Scene script records.

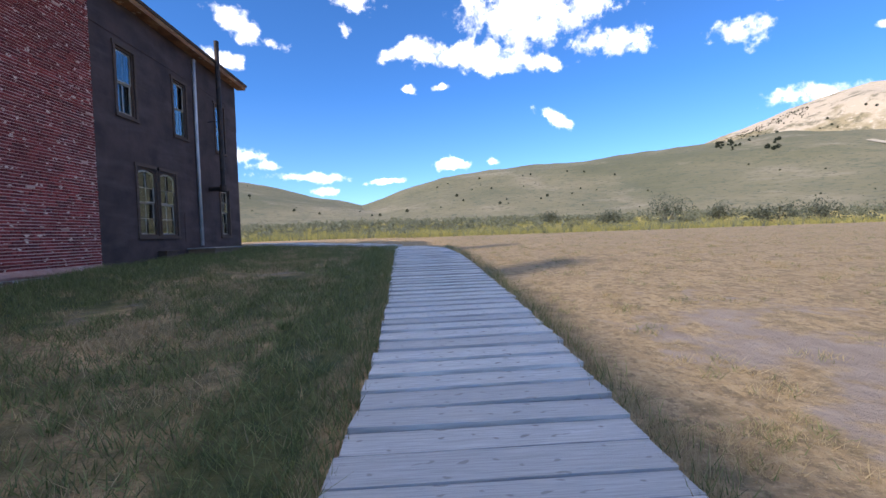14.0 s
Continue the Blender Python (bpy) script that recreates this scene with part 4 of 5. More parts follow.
YC = PY + 0.08
for a, b in ((COLS[1] + 0.07, COLS[0] - 0.07), (COLS[3] + 0.07, COLS[2] - 0.07)):
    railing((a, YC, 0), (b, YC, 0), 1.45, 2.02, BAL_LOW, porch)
for x in (COLS[0], COLS[3]):
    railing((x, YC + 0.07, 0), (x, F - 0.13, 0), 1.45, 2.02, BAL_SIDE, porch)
UPX = (-8.05, -11.45, -13.6, -16.95)
for a, b in zip(UPX[1:], UPX):
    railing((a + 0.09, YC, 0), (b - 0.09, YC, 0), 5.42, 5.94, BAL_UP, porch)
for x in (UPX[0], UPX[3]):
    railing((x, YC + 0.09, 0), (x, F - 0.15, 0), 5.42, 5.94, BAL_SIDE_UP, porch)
for x, y, s in [(u, YC, 0.09) for u in UPX] + [(UPX[0], F - 0.09, 0.06), (UPX[3], F - 0.09, 0.06)]:
    bm = bmesh.new()
    box(bm, x - s, x + s, y - s, y + s, 5.302, 6.02, 0.008)
    box(bm, x - s + 0.02, x + s - 0.02, y - s - 0.012, y - s, 5.42, 5.9, 0.004)
    nw = part("newel", bm, M_PORCH, porch, "square brown newel post")
    bm = bmesh.new()
    prism(bm, [(x - s - 0.05, 6.022), (x + s + 0.05, 6.022), (x + s + 0.05, 6.06), (x, 6.12), (x - s - 0.05, 6.06)], y - s - 0.05, y + s + 0.05)
    part("newel_cap", bm, M_PORCH, nw, "flared newel cap")

# stairs
SX0, SX1, SY, SZ = -13.55, -11.45, 3.82, 0.10
stairs = thing("porch_stairs", pose(0, 0, 0), "wooden porch stairs with sawn baluster rails", "stairs")
rise = (DECK - SZ) / 6
run = (PY - 0.04 - SY) / 5.4
for q in range(5):
    bm = bmesh.new()
    y0 = SY + 0.1 + q * run
    box(bm, SX0 + 0.06, SX1 - 0.06, y0 - 0.03, y0 + run + 0.01, SZ + rise * (q + 1) - 0.04, SZ + rise * (q + 1), 0.006)
    part("tread", bm, M_BENCH, stairs, "pale worn tread")
    bm = bmesh.new()
    box(bm, SX0 + 0.06, SX1 - 0.06, y0, y0 + 0.02, SZ + rise * q, SZ + rise * (q + 1) - 0.042)
    part("riser", bm, M_PORCH, stairs)
for x in (SX0, SX1 - 0.05):
    bm = bmesh.new()
    out = [(SY + 0.08, SZ - 0.1)]
    for q in range(5):
        y0 = SY + 0.1 + q * run
        out += [(y0, SZ + rise * (q + 1) - 0.045), (y0 + run, SZ + rise * (q + 1) - 0.045)]
    out += [(PY - 0.035, DECK - 0.3), (PY - 0.035, DECK - 0.55), (SY + 0.55, SZ - 0.1)]
    prism(bm, out, x, x + 0.05, "x")
    part("stringer", bm, M_PORCH, stairs)
for x in (SX0 + 0.03, SX1 - 0.03):
    railing((x, SY + 0.1, 0), (x, PY - 0.0, 0), SZ + 0.42, SZ + 0.92, BAL_SIDE, stairs, 0.125, DECK - SZ - 0.12)
    bm = bmesh.new()
    box(bm, x - 0.10, x + 0.10, SY - 0.14, SY + 0.06, SZ - 0.3, SZ + 0.98, 0.012)
    box(bm, x - 0.07, x + 0.07, SY - 0.155, SY - 0.14, SZ + 0.2, SZ + 0.85, 0.004)
    nw = part("newel", bm, M_PORCH, stairs, "heavy square newel post")
    bm = bmesh.new()
    prism(bm, [(x - 0.15, SZ + 0.982), (x + 0.15, SZ + 0.982), (x + 0.15, SZ + 1.03), (x, SZ + 1.09), (x - 0.15, SZ + 1.03)], SY - 0.19, SY + 0.11)
    part("newel_cap", bm, M_PORCH, nw, "flared newel cap")

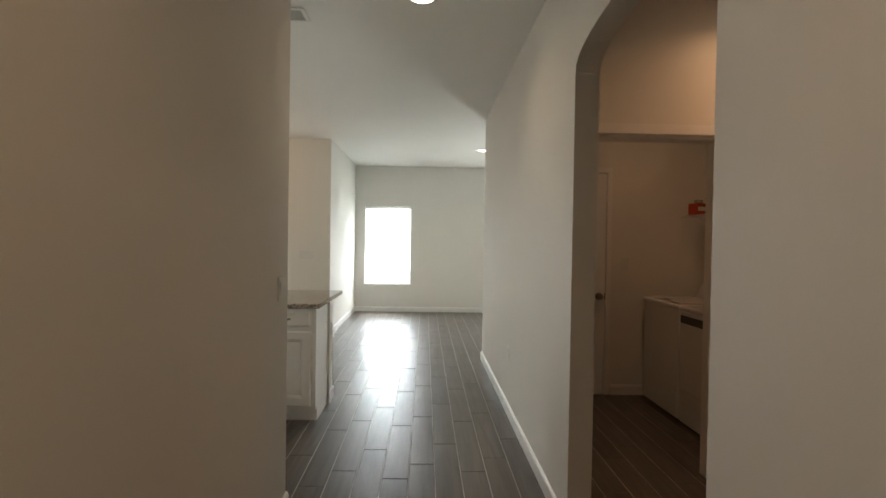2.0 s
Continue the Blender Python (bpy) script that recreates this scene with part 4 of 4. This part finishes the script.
# ---------------------------------------------------------------- plank tile floor
floor = tagged(new("floor", None), "grey-brown wood-look plank tile floor with pale grout", "floor", "", "structure")
PW, PL, PG = .157, .915, .0045
plank = mesh_of("plank", B(-PW / 2 + PG / 2, -PL / 2 + PG / 2, -.006, PW / 2 - PG / 2, PL / 2 - PG / 2, 0, bevel=.0014, seg=1), PLANK)
spots = []
c0 = -29
for c in range(c0, 34):
    x = .02 + c * PW
    off = ((c * 0.37) % 1) * PL + (.08 if c % 3 == 0 else -.05)
    y = -3.4 + off
    while y < 12.3:
        spots.append((x, y))
        y += PL


whole_ones, pieces = [], []
hx, hy = PW / 2 - PG / 2, PL / 2 - PG / 2
for x, y in spots:
    for x0, y0, x1, y1 in FOOT:
        a0, a1, b0, b1 = max(x - hx, x0), min(x + hx, x1), max(y - hy, y0), min(y + hy, y1)
        if a1 - a0 < .004 or b1 - b0 < .004:
            continue
        if a1 - a0 > 2 * hx - .001 and b1 - b0 > 2 * hy - .001:
            whole_ones.append((x, y))
        else:
            pieces.append((a0, a1, b0, b1))
near = [p for p in whole_ones if (XL - .1 < p[0] < XR + .1 and 1.5 < p[1] < 9.2) or (-3.9 < p[0] <= XL - .1 and 3.3 < p[1] < 5.6)][:300]
chosen = set(near)
verts, faces = [], []
for p in whole_ones:
    if p in chosen:
        o = new("plank", plank)
        o.parent = floor
        o.location = (p[0], p[1], 0)
    else:
        pieces.append((p[0] - hx, p[0] + hx, p[1] - hy, p[1] + hy))
for a0, a1, b0, b1 in pieces:
    i = len(verts)
    e = .0014
    verts += [(x, y, z) for z, q in ((-.006, 0), (-e, 0), (0, e)) for x, y in ((a0 + q, b0 + q), (a1 - q, b0 + q), (a1 - q, b1 - q), (a0 + q, b1 - q))]
    for k in (0, 4):
        faces += [(i + k + m, i + k + (m + 1) % 4, i + k + 4 + (m + 1) % 4, i + k + 4 + m) for m in range(4)]
    faces.append((i + 8, i + 9, i + 10, i + 11))
me = bpy.data.meshes.new("far_planks")
me.from_pydata(verts, [], faces)
me.materials.append(PLANK)
o = new("far_planks", me)
o.parent = floor
tagged(o, kind="stuff")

Problem details.
Restate the data above exactly, stripping out each image.

Reply.
14.0 s
Continue the Blender Python (bpy) script that recreates this scene with part 4 of 5. More parts follow.
YC = PY + 0.08
for a, b in ((COLS[1] + 0.07, COLS[0] - 0.07), (COLS[3] + 0.07, COLS[2] - 0.07)):
    railing((a, YC, 0), (b, YC, 0), 1.45, 2.02, BAL_LOW, porch)
for x in (COLS[0], COLS[3]):
    railing((x, YC + 0.07, 0), (x, F - 0.13, 0), 1.45, 2.02, BAL_SIDE, porch)
UPX = (-8.05, -11.45, -13.6, -16.95)
for a, b in zip(UPX[1:], UPX):
    railing((a + 0.09, YC, 0), (b - 0.09, YC, 0), 5.42, 5.94, BAL_UP, porch)
for x in (UPX[0], UPX[3]):
    railing((x, YC + 0.09, 0), (x, F - 0.15, 0), 5.42, 5.94, BAL_SIDE_UP, porch)
for x, y, s in [(u, YC, 0.09) for u in UPX] + [(UPX[0], F - 0.09, 0.06), (UPX[3], F - 0.09, 0.06)]:
    bm = bmesh.new()
    box(bm, x - s, x + s, y - s, y + s, 5.302, 6.02, 0.008)
    box(bm, x - s + 0.02, x + s - 0.02, y - s - 0.012, y - s, 5.42, 5.9, 0.004)
    nw = part("newel", bm, M_PORCH, porch, "square brown newel post")
    bm = bmesh.new()
    prism(bm, [(x - s - 0.05, 6.022), (x + s + 0.05, 6.022), (x + s + 0.05, 6.06), (x, 6.12), (x - s - 0.05, 6.06)], y - s - 0.05, y + s + 0.05)
    part("newel_cap", bm, M_PORCH, nw, "flared newel cap")

# stairs
SX0, SX1, SY, SZ = -13.55, -11.45, 3.82, 0.10
stairs = thing("porch_stairs", pose(0, 0, 0), "wooden porch stairs with sawn baluster rails", "stairs")
rise = (DECK - SZ) / 6
run = (PY - 0.04 - SY) / 5.4
for q in range(5):
    bm = bmesh.new()
    y0 = SY + 0.1 + q * run
    box(bm, SX0 + 0.06, SX1 - 0.06, y0 - 0.03, y0 + run + 0.01, SZ + rise * (q + 1) - 0.04, SZ + rise * (q + 1), 0.006)
    part("tread", bm, M_BENCH, stairs, "pale worn tread")
    bm = bmesh.new()
    box(bm, SX0 + 0.06, SX1 - 0.06, y0, y0 + 0.02, SZ + rise * q, SZ + rise * (q + 1) - 0.042)
    part("riser", bm, M_PORCH, stairs)
for x in (SX0, SX1 - 0.05):
    bm = bmesh.new()
    out = [(SY + 0.08, SZ - 0.1)]
    for q in range(5):
        y0 = SY + 0.1 + q * run
        out += [(y0, SZ + rise * (q + 1) - 0.045), (y0 + run, SZ + rise * (q + 1) - 0.045)]
    out += [(PY - 0.035, DECK - 0.3), (PY - 0.035, DECK - 0.55), (SY + 0.55, SZ - 0.1)]
    prism(bm, out, x, x + 0.05, "x")
    part("stringer", bm, M_PORCH, stairs)
for x in (SX0 + 0.03, SX1 - 0.03):
    railing((x, SY + 0.1, 0), (x, PY - 0.0, 0), SZ + 0.42, SZ + 0.92, BAL_SIDE, stairs, 0.125, DECK - SZ - 0.12)
    bm = bmesh.new()
    box(bm, x - 0.10, x + 0.10, SY - 0.14, SY + 0.06, SZ - 0.3, SZ + 0.98, 0.012)
    box(bm, x - 0.07, x + 0.07, SY - 0.155, SY - 0.14, SZ + 0.2, SZ + 0.85, 0.004)
    nw = part("newel", bm, M_PORCH, stairs, "heavy square newel post")
    bm = bmesh.new()
    prism(bm, [(x - 0.15, SZ + 0.982), (x + 0.15, SZ + 0.982), (x + 0.15, SZ + 1.03), (x, SZ + 1.09), (x - 0.15, SZ + 1.03)], SY - 0.19, SY + 0.11)
    part("newel_cap", bm, M_PORCH, nw, "flared newel cap")

2.0 s
Continue the Blender Python (bpy) script that recreates this scene with part 4 of 4. This part finishes the script.
# ---------------------------------------------------------------- plank tile floor
floor = tagged(new("floor", None), "grey-brown wood-look plank tile floor with pale grout", "floor", "", "structure")
PW, PL, PG = .157, .915, .0045
plank = mesh_of("plank", B(-PW / 2 + PG / 2, -PL / 2 + PG / 2, -.006, PW / 2 - PG / 2, PL / 2 - PG / 2, 0, bevel=.0014, seg=1), PLANK)
spots = []
c0 = -29
for c in range(c0, 34):
    x = .02 + c * PW
    off = ((c * 0.37) % 1) * PL + (.08 if c % 3 == 0 else -.05)
    y = -3.4 + off
    while y < 12.3:
        spots.append((x, y))
        y += PL


whole_ones, pieces = [], []
hx, hy = PW / 2 - PG / 2, PL / 2 - PG / 2
for x, y in spots:
    for x0, y0, x1, y1 in FOOT:
        a0, a1, b0, b1 = max(x - hx, x0), min(x + hx, x1), max(y - hy, y0), min(y + hy, y1)
        if a1 - a0 < .004 or b1 - b0 < .004:
            continue
        if a1 - a0 > 2 * hx - .001 and b1 - b0 > 2 * hy - .001:
            whole_ones.append((x, y))
        else:
            pieces.append((a0, a1, b0, b1))
near = [p for p in whole_ones if (XL - .1 < p[0] < XR + .1 and 1.5 < p[1] < 9.2) or (-3.9 < p[0] <= XL - .1 and 3.3 < p[1] < 5.6)][:300]
chosen = set(near)
verts, faces = [], []
for p in whole_ones:
    if p in chosen:
        o = new("plank", plank)
        o.parent = floor
        o.location = (p[0], p[1], 0)
    else:
        pieces.append((p[0] - hx, p[0] + hx, p[1] - hy, p[1] + hy))
for a0, a1, b0, b1 in pieces:
    i = len(verts)
    e = .0014
    verts += [(x, y, z) for z, q in ((-.006, 0), (-e, 0), (0, e)) for x, y in ((a0 + q, b0 + q), (a1 - q, b0 + q), (a1 - q, b1 - q), (a0 + q, b1 - q))]
    for k in (0, 4):
        faces += [(i + k + m, i + k + (m + 1) % 4, i + k + 4 + (m + 1) % 4, i + k + 4 + m) for m in range(4)]
    faces.append((i + 8, i + 9, i + 10, i + 11))
me = bpy.data.meshes.new("far_planks")
me.from_pydata(verts, [], faces)
me.materials.append(PLANK)
o = new("far_planks", me)
o.parent = floor
tagged(o, kind="stuff")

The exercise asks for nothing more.